Description of the task
Return the material word for word. Do not include the pictures.

Data shown
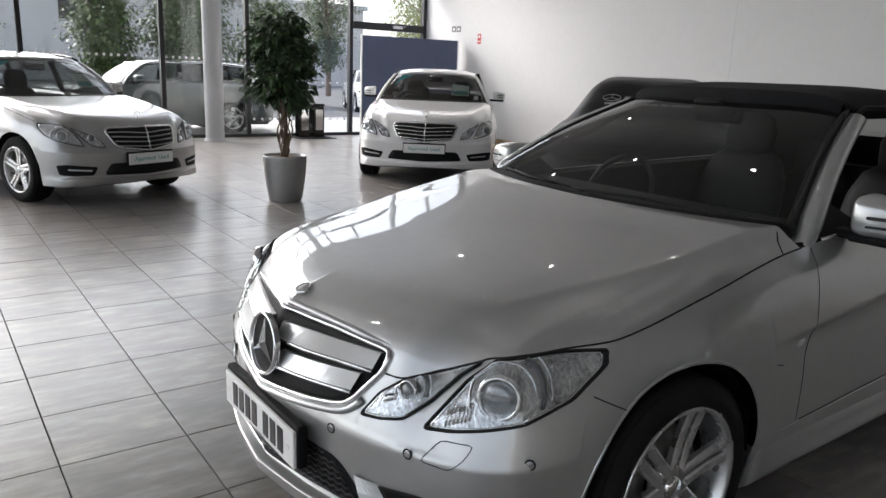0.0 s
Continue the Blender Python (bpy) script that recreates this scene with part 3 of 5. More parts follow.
def seat(parent, x, y, back=0.62):
    """A leather seat whose back narrows into the headrest."""
    s = new("seat")
    s.parent = parent
    s.matrix_basis = pose(x, y, 0)
    part("cushion", box((0.5, 0.52, 0.16), (0, 0, 0.45), 0.05, seg=3), M_LEATHER, s, smooth=True)

    def loft(sections, n=28):
        v, f = [], []
        for z, w, d, yy in sections:
            for k in range(n):
                a = 2 * math.pi * k / n
                c, q = math.cos(a), math.sin(a)
                v.append((math.copysign(abs(c) ** 0.55, c) * w, yy + math.copysign(abs(q) ** 0.7, q) * d, z))
        for i in range(len(sections) - 1):
            f += [(i * n + k, i * n + (k + 1) % n, (i + 1) * n + (k + 1) % n, (i + 1) * n + k) for k in range(n)]
        return v, f + [tuple(range(n))[::-1], tuple(range((len(sections) - 1) * n, len(sections) * n))]

    h = 0.52 + back
    link_mesh("backrest", *loft([(0.48, 0.2, 0.05, 0.24), (0.56, 0.245, 0.075, 0.25), (0.5 + back * 0.5, 0.26, 0.08, 0.29), (h - 0.14, 0.25, 0.075, 0.33), (h - 0.03, 0.2, 0.06, 0.35), (h + 0.01, 0.14, 0.04, 0.355)]), M_LEATHER, s)
    link_mesh("headrest", *loft([(h - 0.03, 0.1, 0.035, 0.355), (h + 0.02, 0.14, 0.05, 0.355), (h + 0.12, 0.145, 0.055, 0.36), (h + 0.19, 0.12, 0.045, 0.37), (h + 0.215, 0.08, 0.02, 0.375)]), M_LEATHER, s)
    return s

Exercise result
0.0 s
Continue the Blender Python (bpy) script that recreates this scene with part 3 of 5. More parts follow.
def seat(parent, x, y, back=0.62):
    """A leather seat whose back narrows into the headrest."""
    s = new("seat")
    s.parent = parent
    s.matrix_basis = pose(x, y, 0)
    part("cushion", box((0.5, 0.52, 0.16), (0, 0, 0.45), 0.05, seg=3), M_LEATHER, s, smooth=True)

    def loft(sections, n=28):
        v, f = [], []
        for z, w, d, yy in sections:
            for k in range(n):
                a = 2 * math.pi * k / n
                c, q = math.cos(a), math.sin(a)
                v.append((math.copysign(abs(c) ** 0.55, c) * w, yy + math.copysign(abs(q) ** 0.7, q) * d, z))
        for i in range(len(sections) - 1):
            f += [(i * n + k, i * n + (k + 1) % n, (i + 1) * n + (k + 1) % n, (i + 1) * n + k) for k in range(n)]
        return v, f + [tuple(range(n))[::-1], tuple(range((len(sections) - 1) * n, len(sections) * n))]

    h = 0.52 + back
    link_mesh("backrest", *loft([(0.48, 0.2, 0.05, 0.24), (0.56, 0.245, 0.075, 0.25), (0.5 + back * 0.5, 0.26, 0.08, 0.29), (h - 0.14, 0.25, 0.075, 0.33), (h - 0.03, 0.2, 0.06, 0.35), (h + 0.01, 0.14, 0.04, 0.355)]), M_LEATHER, s)
    link_mesh("headrest", *loft([(h - 0.03, 0.1, 0.035, 0.355), (h + 0.02, 0.14, 0.05, 0.355), (h + 0.12, 0.145, 0.055, 0.36), (h + 0.19, 0.12, 0.045, 0.37), (h + 0.215, 0.08, 0.02, 0.375)]), M_LEATHER, s)
    return s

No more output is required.